Was the Irish backstop asked for by the UK Government or was it was it an imposition by the EU?
It was a bit of both.
The EU insisted, from the earliest hours, on avoiding a hard border between Ireland and Northern Ireland. Moreover, its position at the time was that under no circumstances should the whole of the UK be subjected to the same.
There were a few back and forth conversations that eventually led to the joint declaration in December 2017 to that effect. The commentary at the time from observers on both sides of the Channel was that this meant Northern Ireland would remain aligned with the EU for all practical intents, and I'd wager as an opinion that this registered on the UK government's end too but for political posturing reasons they didn't shout it right left and center.
At any rate, when the EU published its draft legislation on what this meant the UK government finally took a public position and said that it was unacceptable. The DUP, of course, would have none of it either -- on the basis that this would put the Union in jeopardy.
From that point onward, from the public viewpoint at least (many points were agreed upon in the background while the political theatrics were in full swing), the negotiation revolved around the Irish backstop and ways to work around it or avoid it.
To May's credit, the EU eventually dropped its redline and agreed that the whole of the UK could be subjected to the Irish backstop legalese, rather than just Northern Ireland. Just to be clear here, this was a major concession and May deserves credit for getting it. As an outside observer, I sincerely hope that history books will be kind to her in the sense that she was stuck between a rock and a hard place, and she basically achieved the impossible by getting that concession in Nov 2018.
The result of that concession was a backstop that applied to the UK as a whole, which is what your question is about. So... no, the Irish backstop wasn't the UK's idea... but it kind of was in that it agreed with it in principle... and then definitely yes, in that it insisted that the backstop apply to the UK as a whole.

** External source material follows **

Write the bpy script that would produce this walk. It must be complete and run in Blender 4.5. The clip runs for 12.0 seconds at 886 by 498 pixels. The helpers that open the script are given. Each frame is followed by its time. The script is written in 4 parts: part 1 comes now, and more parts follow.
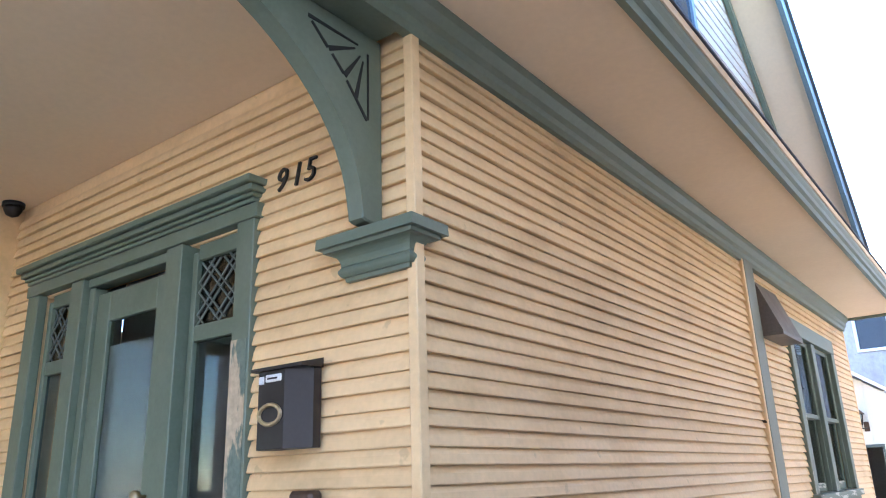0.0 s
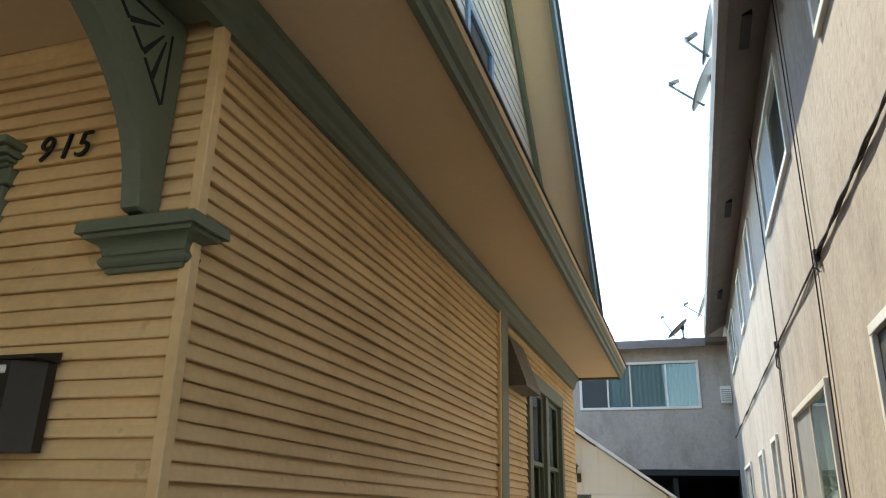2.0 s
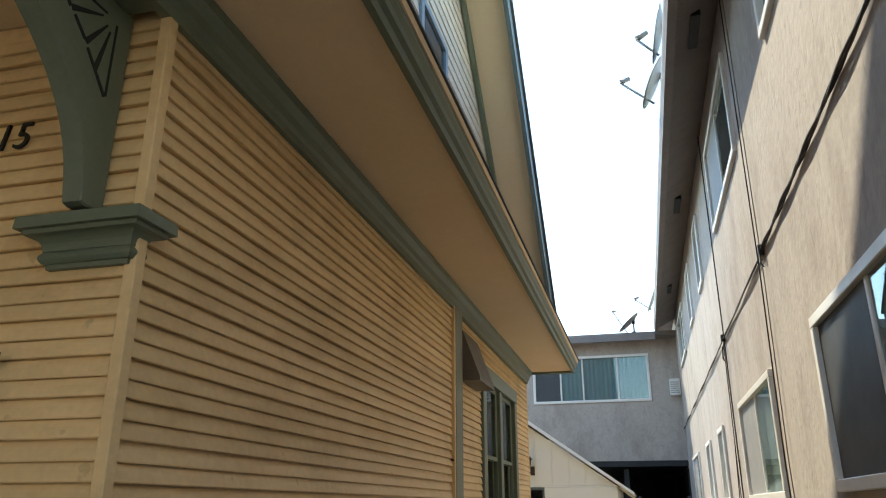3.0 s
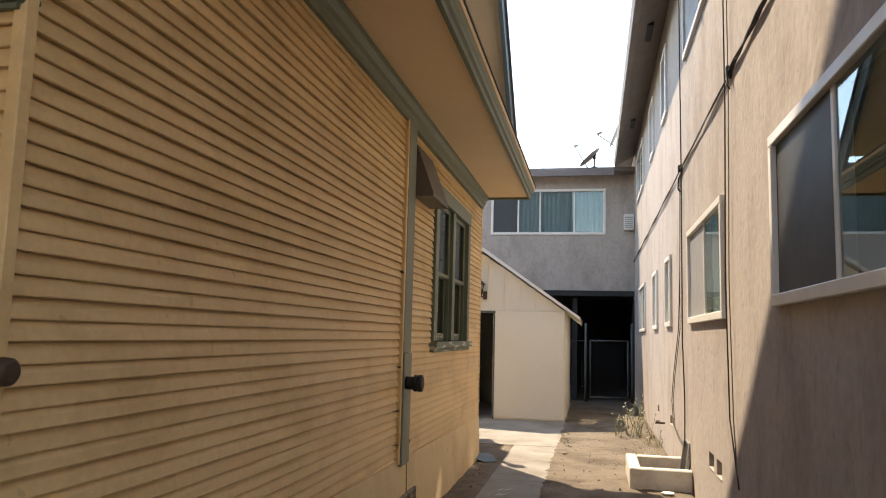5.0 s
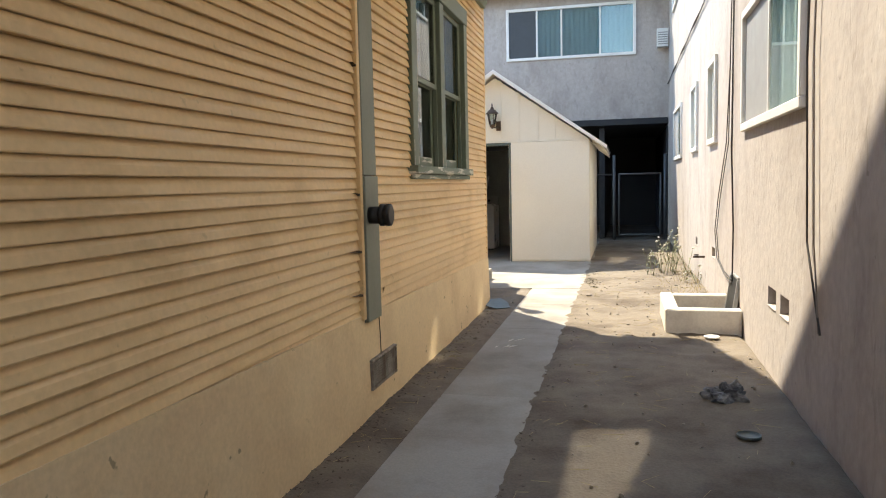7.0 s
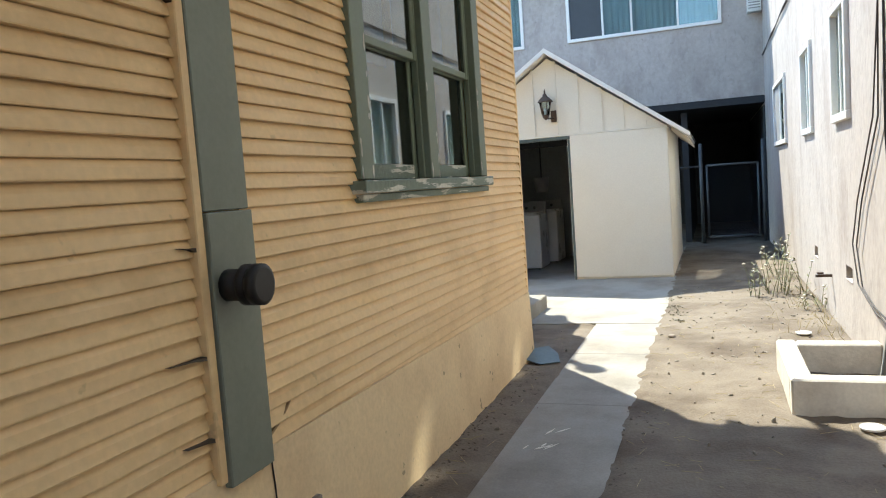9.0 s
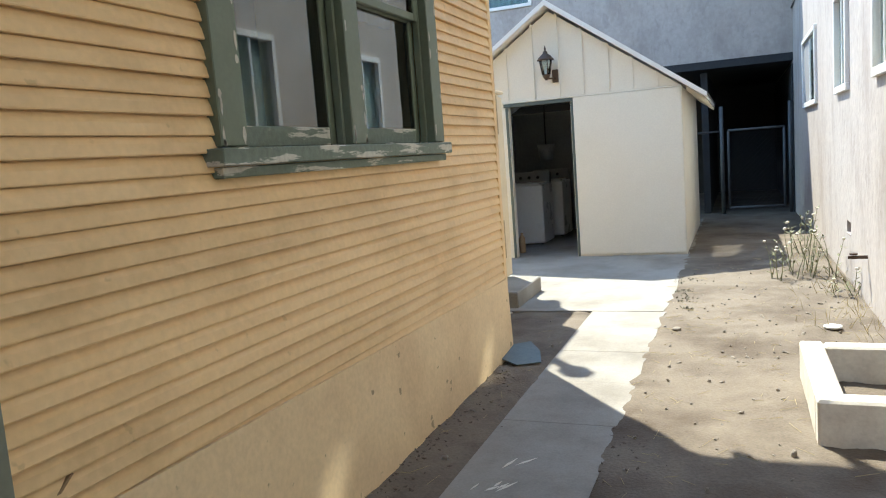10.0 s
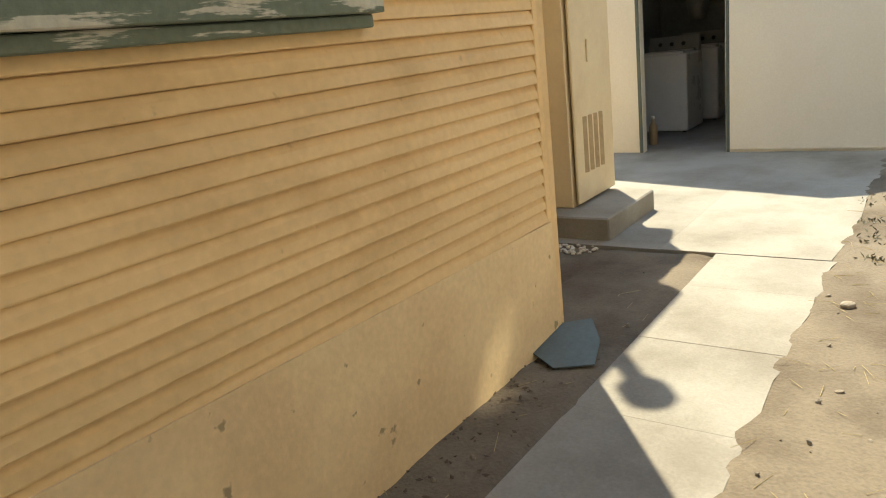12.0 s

In its current form the proposal for the backstop came from the UK. Irish Border BBC. The EU's proposal was to keep NI within the customs union until all future trade negotiation was resolved, regardless of the situation with the rest of the UK.
This was unacceptable as it threatened the UKs territorial integrity and internal cohesion. So Theresa May responded with her own proposal.
She suggested a backstop that would see the UK, as a whole, remaining aligned with the EU customs union for a limited time after 2020.
Joint negotiation extend this to the current backstop of the UK remaining in the Custom Union etc.